Motivé par des arguments fallacieux, la décision de Bamako de mettre fin à l’accord signé en 2015 n’est pas une réaction épidermique à un quelconque acte prétendument "inamical" d’Alger mais a bien été préparée depuis au moins deux ans.
Durant cette période, les autorités de transition maliennes ont commencé par ne plus répondre aux invitations de l'Algérie, en sa qualité de chef de file de la médiation internationale, ni à participer aux rencontres pour discuter de la mise en œuvre dudit accord.
Bamako a ensuite commencé à mettre en doute la sincérité de la médiation internationale et de la Mission multidimensionnelle intégrée des Nations unies pour la stabilisation au Mali (MINUSMA), tout en s’engageant dans une démarche d’acquisition démesurée de nouvelles technologies militaires.
Dans ce cheminement, l’expulsion de la MINUSMA, qui constituait une entrave pour le recours à la solution militaire contre notamment la Coordination du mouvement Azawad dans le nord du pays, a été l’étape la plus significative.
L'Algérie "a un devoir d'information envers le peuple malien frère. Ce dernier sait que l'Algérie n'a jamais failli à travailler à la mise en œuvre de l'Accord pour la paix et la réconciliation au Mali, issu du processus d'Alger, avec sincérité, bonne foi et solidarité indéfectible envers le Mali frère", avait indiqué vendredi le ministère des Affaires étrangères et de la Communauté nationale à l'étranger dans un communiqué.
Le peuple malien "doit aussi savoir et doit se convaincre que la longue liste des raisons invoquées à l'appui de la dénonciation de l'accord ne correspond absolument ni de près ni de loin à la vérité ou à la réalité", relève le communiqué.
Bamako ne veut pas tirer les leçons du passé
Depuis son indépendance de la colonisation française en 1960, le Mali a connu cinq coups d’Etat. A chaque renversement de régime, les nouvelles autorités accusent leurs prédécesseurs de faiblesse et croient pouvoir résoudre le conflit avec les mouvements du Nord du pays par la force des armes. Systématiquement après, elles rompent les accords de paix chapeautés par l’Algérie.
Puis au final, face à l’impossible résolution de cette crise par la voie militaire, au bout de deux à trois ans, les gouvernements maliens successifs reviennent vers l’Algérie pour jouer le rôle de pompier. Résultat : quatre accords de paix au Mali initiés par l’Algérie sur demande de la partie malienne depuis le premier coup d’Etat en 1968.

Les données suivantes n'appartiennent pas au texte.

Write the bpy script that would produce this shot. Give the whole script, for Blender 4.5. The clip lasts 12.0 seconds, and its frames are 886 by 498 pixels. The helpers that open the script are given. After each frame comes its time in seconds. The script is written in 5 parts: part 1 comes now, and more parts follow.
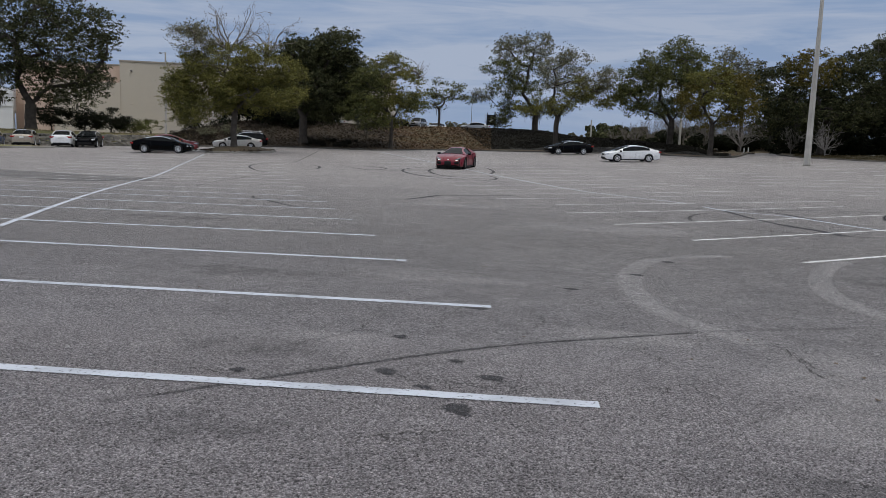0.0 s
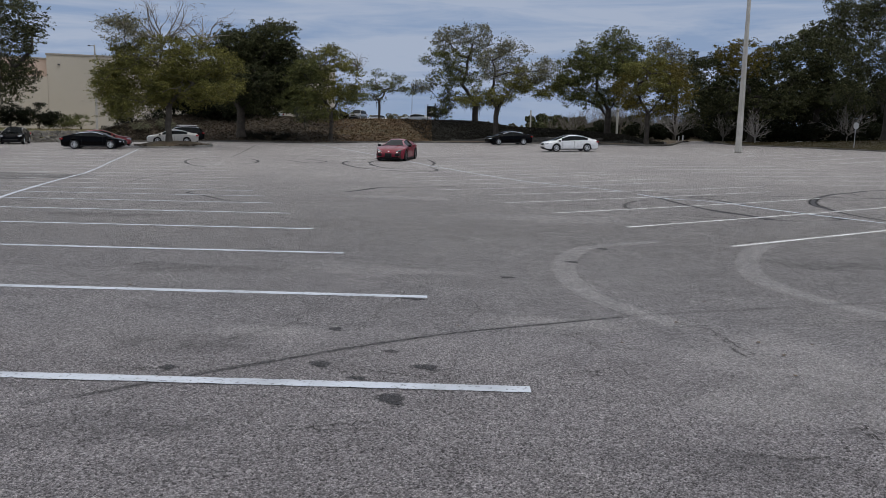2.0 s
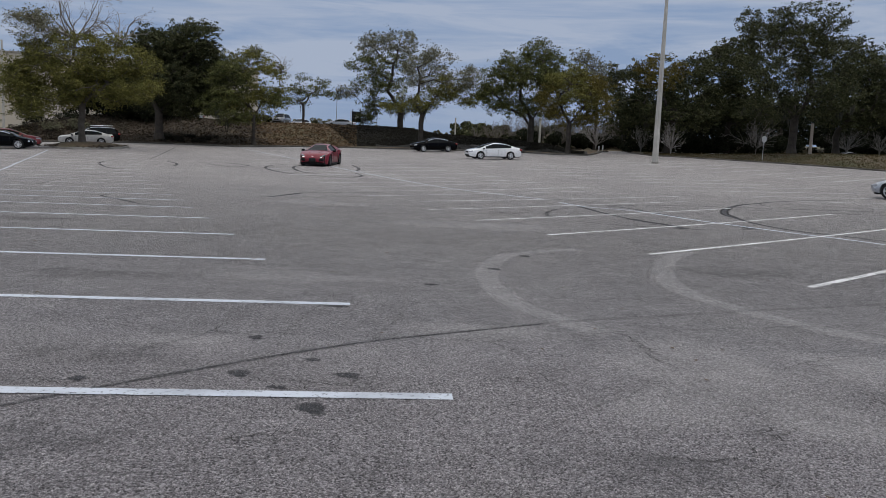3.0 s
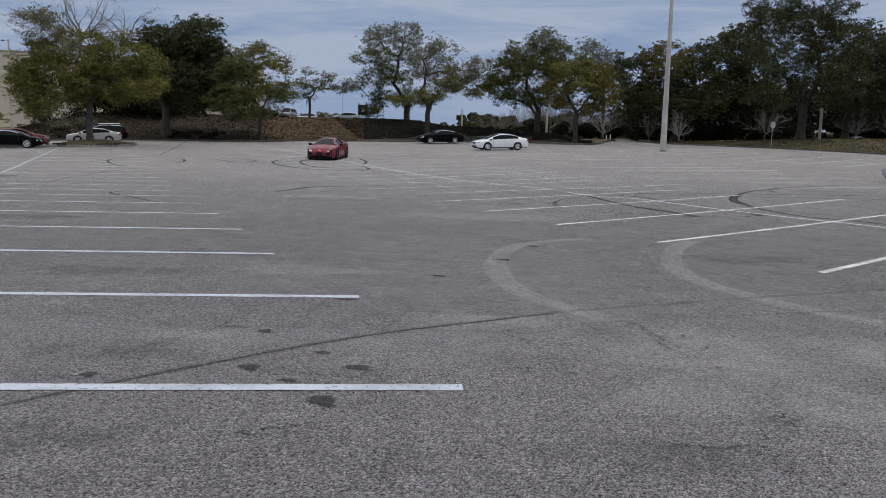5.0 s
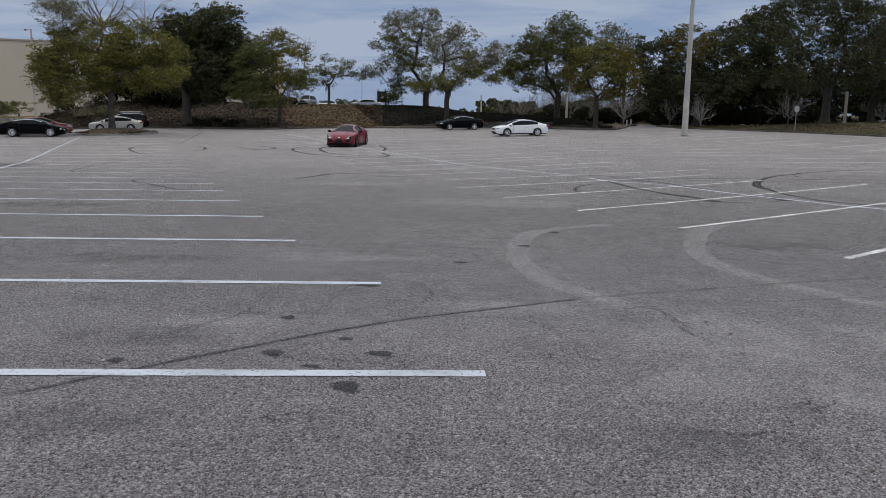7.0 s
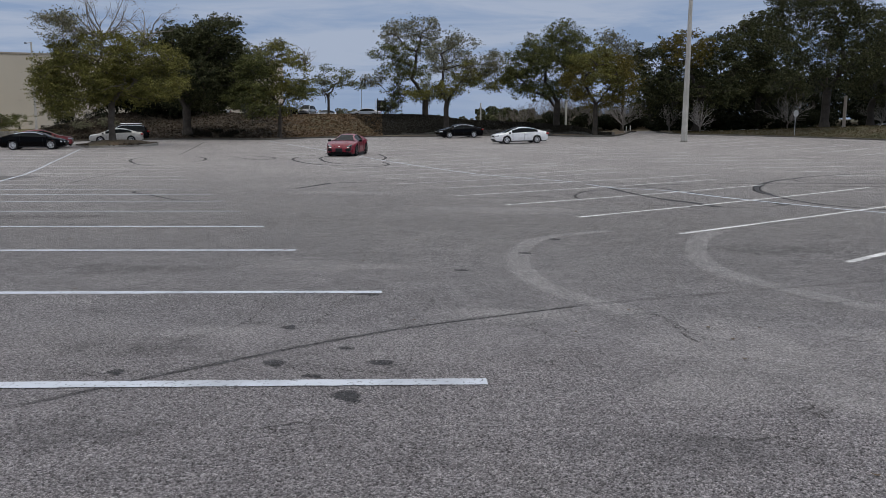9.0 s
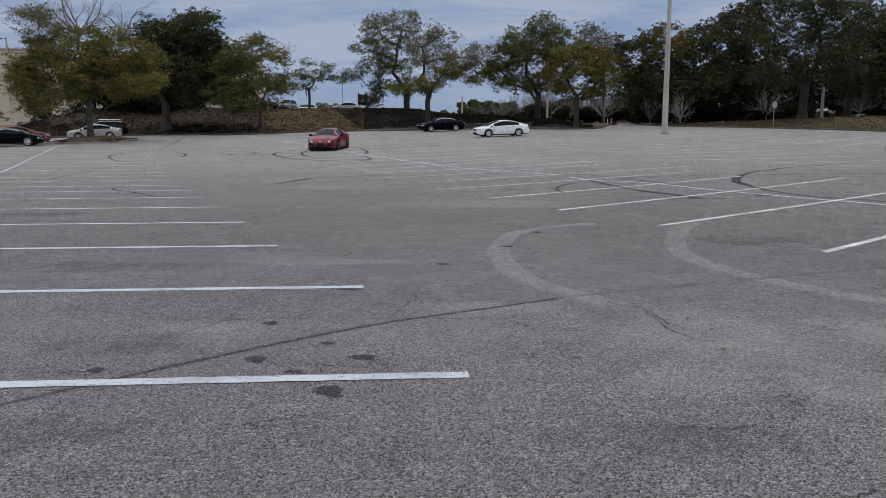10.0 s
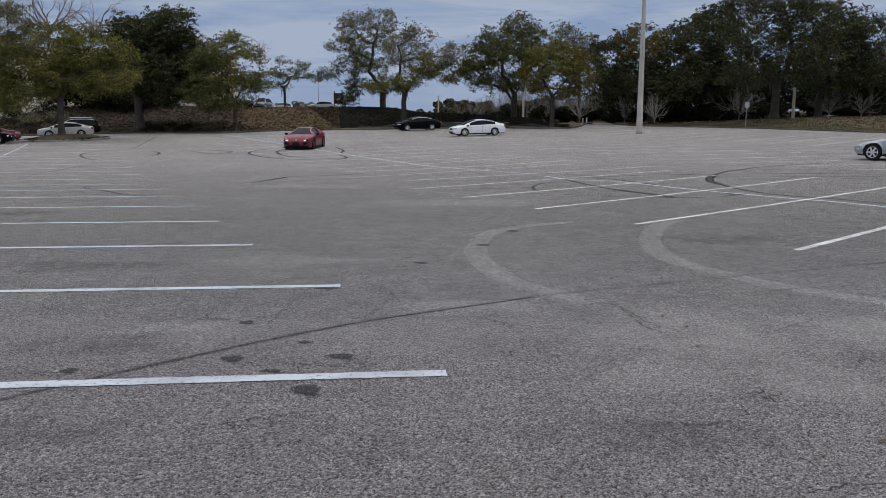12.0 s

Mais si le cheminement des actions des différents auteurs des changements anticonstitutionnels au Mali est quasi similaire, pour se maintenir au pouvoir, il est à noter que la conjoncture régionale est beaucoup plus complexe qu’elle ne l’était avant.
Les autorités de transition maliennes, qui tentent de se créer une légitimité en utilisant la notion de néo-souverainisme et en exacerbant le sentiment nationaliste, décrétant "l’union sacrée", mesurent-elles les risques de leurs actes ? Ont-elles les capacités de faire face à la situation sécuritaire détériorée au nord du pays mais aussi aux groupes terroristes qui ont, selon un récent rapport de l’ONU publié en juillet dernier, doublé l’espace de leur présence dans la région du Sahel en une année seulement ? Sans oublier l’inquiétante prolifération du commerce d’armement lourd dans la région...
Ce tableau noir, qui dessine la situation dans la région du Sahel, s'est assombri encore plus à l’ère de la polarisation internationale et des luttes d’influence.
L’Algérie partage plus que les 1.300 km de frontières avec le Mali. C'est pour cela qu'Alger engagera tous les moyens diplomatiques et utilisera tous ses leviers et canaux disponibles pour éviter le pire au peuple malien et à ceux de la région, d’autant que le monde ne peut et ne veut pas d’un nouveau conflit dans une scène internationale déjà très préoccupée par les guerres en cours.
Ainsi donc, pour se maintenir au pouvoir, les autorités de transition maliennes engagent le Sahel dans une crise sans précédent.